%%

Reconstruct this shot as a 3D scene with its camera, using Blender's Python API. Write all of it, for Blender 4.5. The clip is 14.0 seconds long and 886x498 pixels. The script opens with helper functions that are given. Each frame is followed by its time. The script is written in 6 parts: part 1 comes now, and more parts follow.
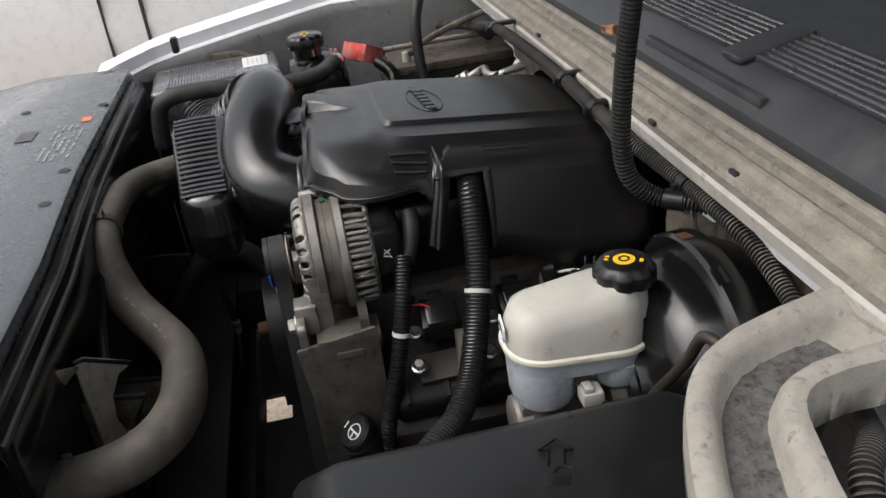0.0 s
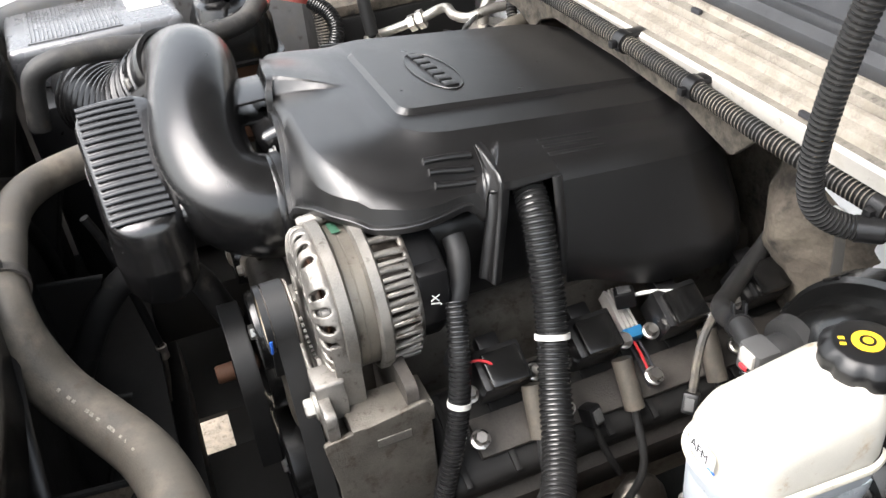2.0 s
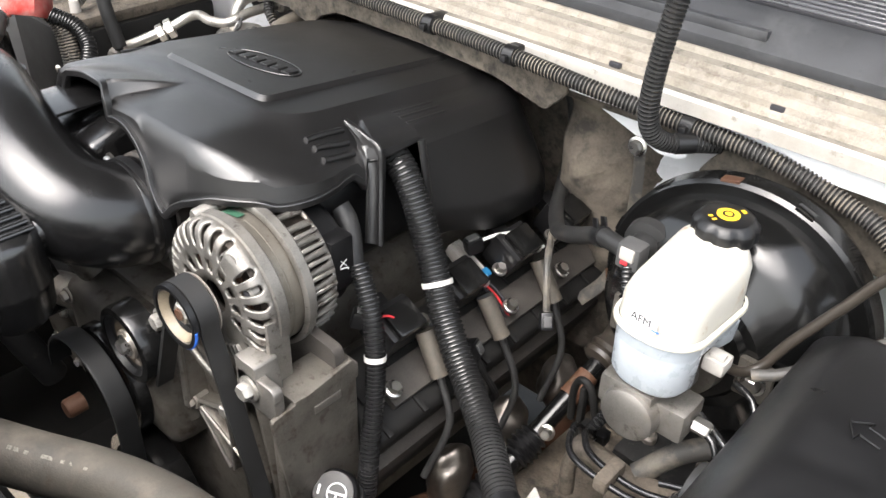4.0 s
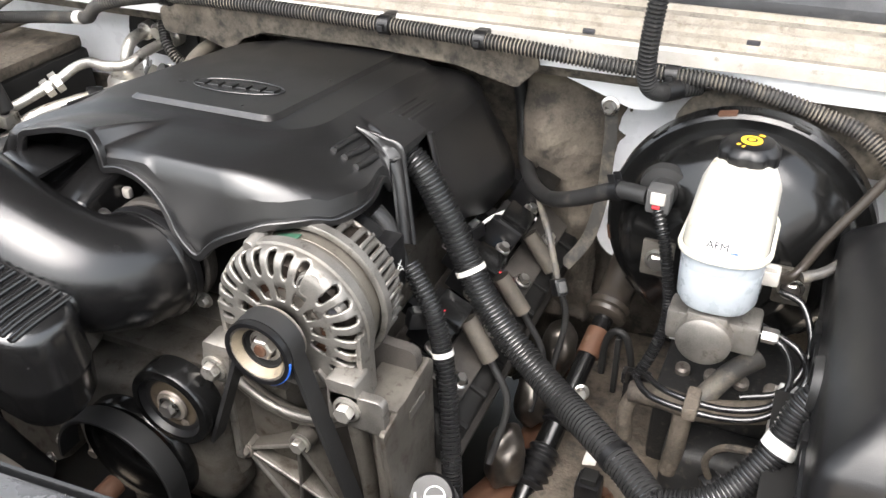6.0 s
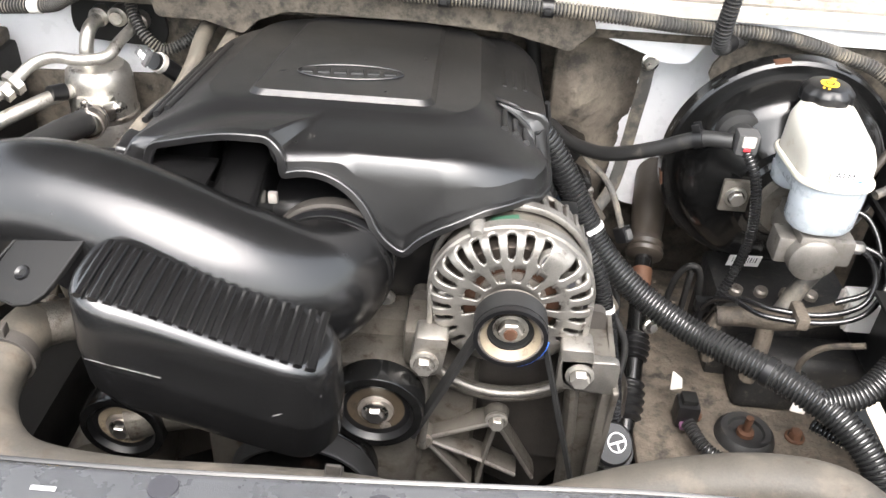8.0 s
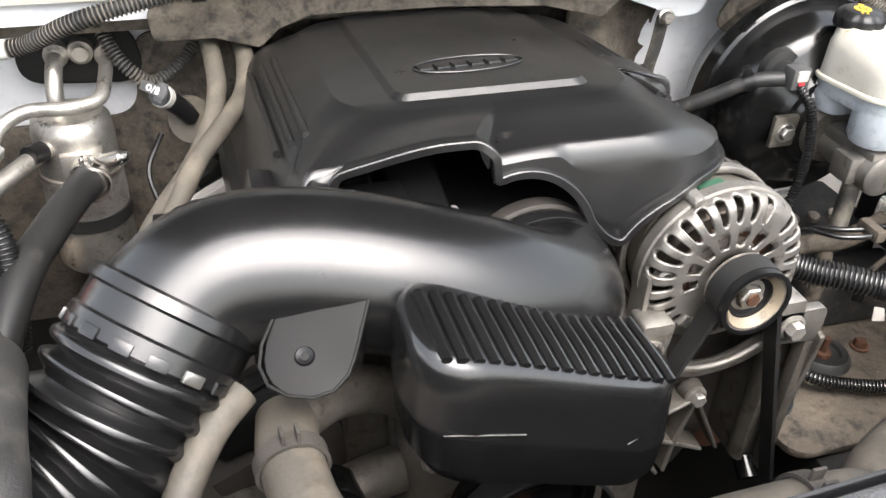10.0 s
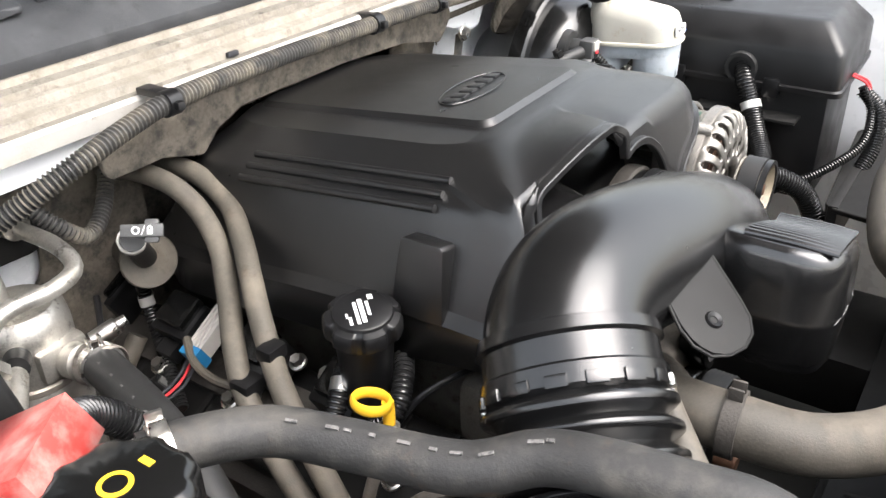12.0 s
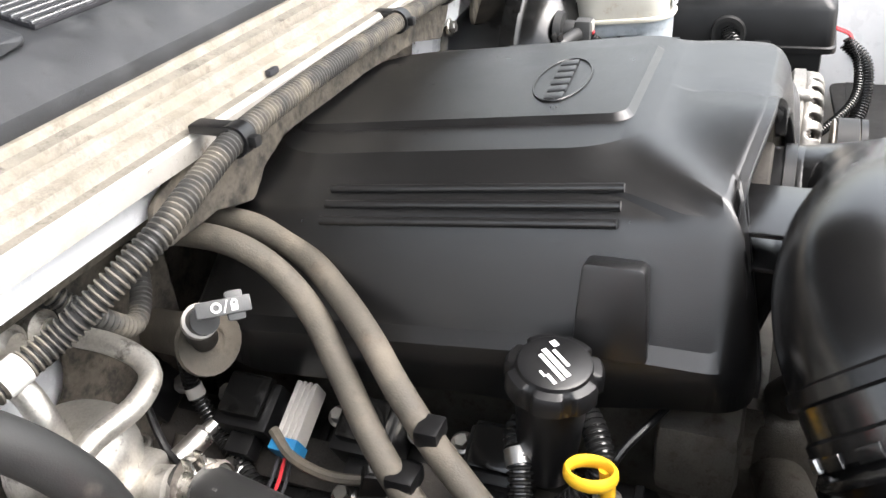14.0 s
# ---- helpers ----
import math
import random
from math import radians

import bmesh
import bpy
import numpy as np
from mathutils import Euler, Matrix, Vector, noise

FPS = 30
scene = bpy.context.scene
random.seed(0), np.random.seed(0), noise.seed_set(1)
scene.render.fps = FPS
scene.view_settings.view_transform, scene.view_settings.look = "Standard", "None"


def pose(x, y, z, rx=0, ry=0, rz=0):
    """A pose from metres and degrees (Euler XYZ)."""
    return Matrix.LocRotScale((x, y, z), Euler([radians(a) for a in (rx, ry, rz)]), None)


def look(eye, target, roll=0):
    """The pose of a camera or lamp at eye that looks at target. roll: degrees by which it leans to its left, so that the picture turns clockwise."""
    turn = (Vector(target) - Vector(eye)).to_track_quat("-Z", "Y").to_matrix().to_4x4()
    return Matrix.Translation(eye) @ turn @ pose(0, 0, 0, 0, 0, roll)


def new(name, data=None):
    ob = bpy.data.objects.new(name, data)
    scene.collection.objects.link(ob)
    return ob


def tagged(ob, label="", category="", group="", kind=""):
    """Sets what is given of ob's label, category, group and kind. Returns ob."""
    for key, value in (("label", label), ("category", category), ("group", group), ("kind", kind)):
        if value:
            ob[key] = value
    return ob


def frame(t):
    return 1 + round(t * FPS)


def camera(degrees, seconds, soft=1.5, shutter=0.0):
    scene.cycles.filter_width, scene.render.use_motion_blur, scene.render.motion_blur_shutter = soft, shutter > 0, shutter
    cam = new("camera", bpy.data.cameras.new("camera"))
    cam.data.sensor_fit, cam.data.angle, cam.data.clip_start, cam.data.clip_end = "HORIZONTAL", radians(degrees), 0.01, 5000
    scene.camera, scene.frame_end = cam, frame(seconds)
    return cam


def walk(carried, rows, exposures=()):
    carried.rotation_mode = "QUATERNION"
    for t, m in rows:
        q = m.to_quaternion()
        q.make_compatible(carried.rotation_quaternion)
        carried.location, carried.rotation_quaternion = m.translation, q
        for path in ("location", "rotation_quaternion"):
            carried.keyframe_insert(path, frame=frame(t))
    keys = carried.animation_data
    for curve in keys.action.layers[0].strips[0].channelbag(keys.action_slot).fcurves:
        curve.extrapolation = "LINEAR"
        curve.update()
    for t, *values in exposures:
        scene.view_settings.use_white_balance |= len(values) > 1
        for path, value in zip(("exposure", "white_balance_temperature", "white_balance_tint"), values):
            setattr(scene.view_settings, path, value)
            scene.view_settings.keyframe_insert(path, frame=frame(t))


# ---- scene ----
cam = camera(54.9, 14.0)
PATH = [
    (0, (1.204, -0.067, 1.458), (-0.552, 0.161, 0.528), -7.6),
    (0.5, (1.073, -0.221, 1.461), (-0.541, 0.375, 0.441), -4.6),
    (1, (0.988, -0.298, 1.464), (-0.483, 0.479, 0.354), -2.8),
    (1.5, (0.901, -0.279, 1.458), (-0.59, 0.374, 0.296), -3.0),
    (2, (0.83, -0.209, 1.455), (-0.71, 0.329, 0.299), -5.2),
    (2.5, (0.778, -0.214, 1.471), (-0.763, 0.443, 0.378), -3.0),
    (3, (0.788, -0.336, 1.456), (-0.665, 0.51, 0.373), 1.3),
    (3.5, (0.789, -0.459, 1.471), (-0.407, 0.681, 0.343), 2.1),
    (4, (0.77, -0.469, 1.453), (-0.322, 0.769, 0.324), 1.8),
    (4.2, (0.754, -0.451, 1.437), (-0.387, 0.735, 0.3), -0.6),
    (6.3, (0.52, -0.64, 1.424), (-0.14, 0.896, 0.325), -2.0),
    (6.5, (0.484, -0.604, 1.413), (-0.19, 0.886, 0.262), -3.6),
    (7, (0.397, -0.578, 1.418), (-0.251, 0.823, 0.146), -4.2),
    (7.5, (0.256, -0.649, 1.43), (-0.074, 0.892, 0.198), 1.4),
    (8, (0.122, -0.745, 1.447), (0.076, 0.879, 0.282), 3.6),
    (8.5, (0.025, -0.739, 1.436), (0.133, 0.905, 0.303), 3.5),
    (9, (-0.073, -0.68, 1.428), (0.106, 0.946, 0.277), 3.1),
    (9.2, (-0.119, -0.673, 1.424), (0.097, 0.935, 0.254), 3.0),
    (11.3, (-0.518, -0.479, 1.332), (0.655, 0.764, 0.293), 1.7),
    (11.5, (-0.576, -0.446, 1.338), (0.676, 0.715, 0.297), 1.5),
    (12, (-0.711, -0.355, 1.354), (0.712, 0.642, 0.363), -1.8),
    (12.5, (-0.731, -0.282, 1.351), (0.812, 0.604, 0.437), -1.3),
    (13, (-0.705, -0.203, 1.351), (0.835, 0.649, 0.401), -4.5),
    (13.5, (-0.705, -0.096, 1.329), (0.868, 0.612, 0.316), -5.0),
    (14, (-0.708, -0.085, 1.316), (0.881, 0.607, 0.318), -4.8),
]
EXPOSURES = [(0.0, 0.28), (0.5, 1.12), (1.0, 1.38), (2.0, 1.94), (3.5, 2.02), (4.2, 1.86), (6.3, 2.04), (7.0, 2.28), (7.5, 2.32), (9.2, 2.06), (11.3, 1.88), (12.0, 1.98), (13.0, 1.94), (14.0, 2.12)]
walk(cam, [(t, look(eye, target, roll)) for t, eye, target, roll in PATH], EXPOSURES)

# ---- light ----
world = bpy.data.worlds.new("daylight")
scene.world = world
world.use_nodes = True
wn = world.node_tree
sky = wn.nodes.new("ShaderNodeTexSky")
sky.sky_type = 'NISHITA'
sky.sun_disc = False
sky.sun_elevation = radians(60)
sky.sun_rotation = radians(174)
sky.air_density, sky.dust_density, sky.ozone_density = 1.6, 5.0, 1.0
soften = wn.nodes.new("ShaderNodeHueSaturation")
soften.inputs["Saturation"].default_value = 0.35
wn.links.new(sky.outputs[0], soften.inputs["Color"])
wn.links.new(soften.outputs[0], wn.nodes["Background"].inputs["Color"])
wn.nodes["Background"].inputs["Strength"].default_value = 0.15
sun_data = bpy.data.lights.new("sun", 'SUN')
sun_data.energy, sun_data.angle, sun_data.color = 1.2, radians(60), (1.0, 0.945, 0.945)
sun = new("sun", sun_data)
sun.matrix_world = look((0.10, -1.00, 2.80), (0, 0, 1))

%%
%%

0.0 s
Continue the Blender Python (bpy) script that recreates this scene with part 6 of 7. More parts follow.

%%

Requirement ->
Write out only the lines that run from the line containing "what is given" through the line containing "scene.view_settings.keyframe_insert(path, frame=frame(t))", both included, exactly as they appear above.

Task solution ->
    """Sets what is given of ob's label, category, group and kind. Returns ob."""
    for key, value in (("label", label), ("category", category), ("group", group), ("kind", kind)):
        if value:
            ob[key] = value
    return ob


def frame(t):
    return 1 + round(t * FPS)


def camera(degrees, seconds, soft=1.5, shutter=0.0):
    scene.cycles.filter_width, scene.render.use_motion_blur, scene.render.motion_blur_shutter = soft, shutter > 0, shutter
    cam = new("camera", bpy.data.cameras.new("camera"))
    cam.data.sensor_fit, cam.data.angle, cam.data.clip_start, cam.data.clip_end = "HORIZONTAL", radians(degrees), 0.01, 5000
    scene.camera, scene.frame_end = cam, frame(seconds)
    return cam


def walk(carried, rows, exposures=()):
    carried.rotation_mode = "QUATERNION"
    for t, m in rows:
        q = m.to_quaternion()
        q.make_compatible(carried.rotation_quaternion)
        carried.location, carried.rotation_quaternion = m.translation, q
        for path in ("location", "rotation_quaternion"):
            carried.keyframe_insert(path, frame=frame(t))
    keys = carried.animation_data
    for curve in keys.action.layers[0].strips[0].channelbag(keys.action_slot).fcurves:
        curve.extrapolation = "LINEAR"
        curve.update()
    for t, *values in exposures:
        scene.view_settings.use_white_balance |= len(values) > 1
        for path, value in zip(("exposure", "white_balance_temperature", "white_balance_tint"), values):
            setattr(scene.view_settings, path, value)
            scene.view_settings.keyframe_insert(path, frame=frame(t))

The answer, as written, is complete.